Monday, January 09, 2012

Remember the good old days of wage slavery?

Historian Rick Pearlstein noticed the other day Rick Santorum waxing nostalgic for those halcyon days when his own grandfather was a wage slave:

Rick Santorum got high marks for his near-victory speech in Iowa. In the Washington Post, E.J. Dionne called it "by far the best speech Tuesday night." Santorum's address impressed me, too, but for a different reason: his astonishing endorsement of feudalism, wrapped up in a soaring tribute to something he called "freedom." A sharper illustration of the bad faith of at the heart of conservative rhetoric I never have seen in all my life.

He began by doing what conservative presidential candidates always do in this season of economic privation: talked about his family's one-time economic privation. It wasn't off the cuff. "As you know," he said, "I do not speak from notes, but there's a couple of things I want to say that are a little more emotional, so I'm going to read them as I wrote them." And what were the words he so carefully wrote to read at this, his moment of triumph? That his grandfather came to the United States from Italy in 1925: "because Mussolini had been in power now three years, and he had figured out that fascism was something that would crush his spirit and freedom and give his children something less than he wanted for them." He came because—why else?—he loved freedom.

[...]

"He left to the coal fields of Southern Pennsylvania. He worked in the mine at a company town, got paid with coupons, he used to call them."

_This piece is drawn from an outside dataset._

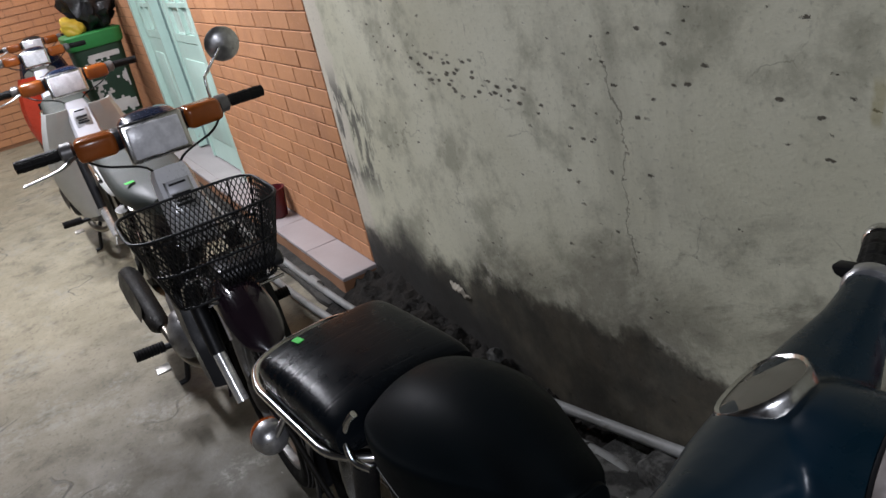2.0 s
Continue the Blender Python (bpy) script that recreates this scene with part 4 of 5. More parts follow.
# side covers
OUT = [(-0.985, 0.473), (-0.930, 0.480), (-0.882, 0.481), (-0.818, 0.474), (-0.762, 0.466), (-0.722, 0.450), (-0.702, 0.420), (-0.696, 0.385), (-0.699, 0.352), (-0.716, 0.332), (-0.740, 0.324), (-0.812, 0.310), (-0.900, 0.298), (-0.962, 0.294), (-0.982, 0.310), (-0.994, 0.366), (-1.005, 0.412), (-1.004, 0.446)]
FLAT = [(-0.964, 0.453), (-0.921, 0.457), (-0.881, 0.459), (-0.833, 0.459), (-0.782, 0.456), (-0.748, 0.442), (-0.733, 0.420), (-0.728, 0.390), (-0.724, 0.367), (-0.721, 0.349), (-0.735, 0.342), (-0.802, 0.326), (-0.891, 0.312), (-0.949, 0.310), (-0.967, 0.325), (-0.977, 0.378), (-0.987, 0.419), (-0.982, 0.450)]


def pillow(s):
    """A side cover: flat face, sloped upper and front facets, short rim."""
    out, flat = [smooth_path([(x, 0, z) for x, z in q + q[:1]], 4)[:-1] for q in (OUT, FLAT)]
    rows = []
    for f, y in ((0.0, 0.045), (0.0, 0.066), (0.03, 0.070), (0.10, 0.075), (0.88, 0.1050), (0.95, 0.1068), (1.0, 0.1075)):
        rows.append([Vector((a.x + (b.x - a.x) * f, s * y, a.z + (b.z - a.z) * f)) for a, b in zip(out, flat)])
    mid = Vector((-0.855, 0, 0.40))
    for k, y in ((0.93, 0.1085), (0.5, 0.110), (0.05, 0.1105)):
        rows.append([Vector((mid.x + (b.x - mid.x) * k, s * y, mid.z + (b.z - mid.z) * k)) for b in flat])
    return skin(rows)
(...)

Let us dwell on that. Grandpa Santorum lived in a company town where he was paid in "scrip" in lieu of cash. That means what his grandson calls "freedom" was, well and truly, something more like slavery.
Pearlstein goes on to note the irony of Santorum relating a story of his grandfather becoming a wage slave in order to sell free market fundamentalism to voters when it was government regulation that did more to give workers like his grandfather freedom than the "free reign of property."

The key point, and one that is not likely to find an effective messenger in Democrats beholden to the same wealth that Republicans are, is "that sometimes—frequently—it takes government to establish liberty where none existed before."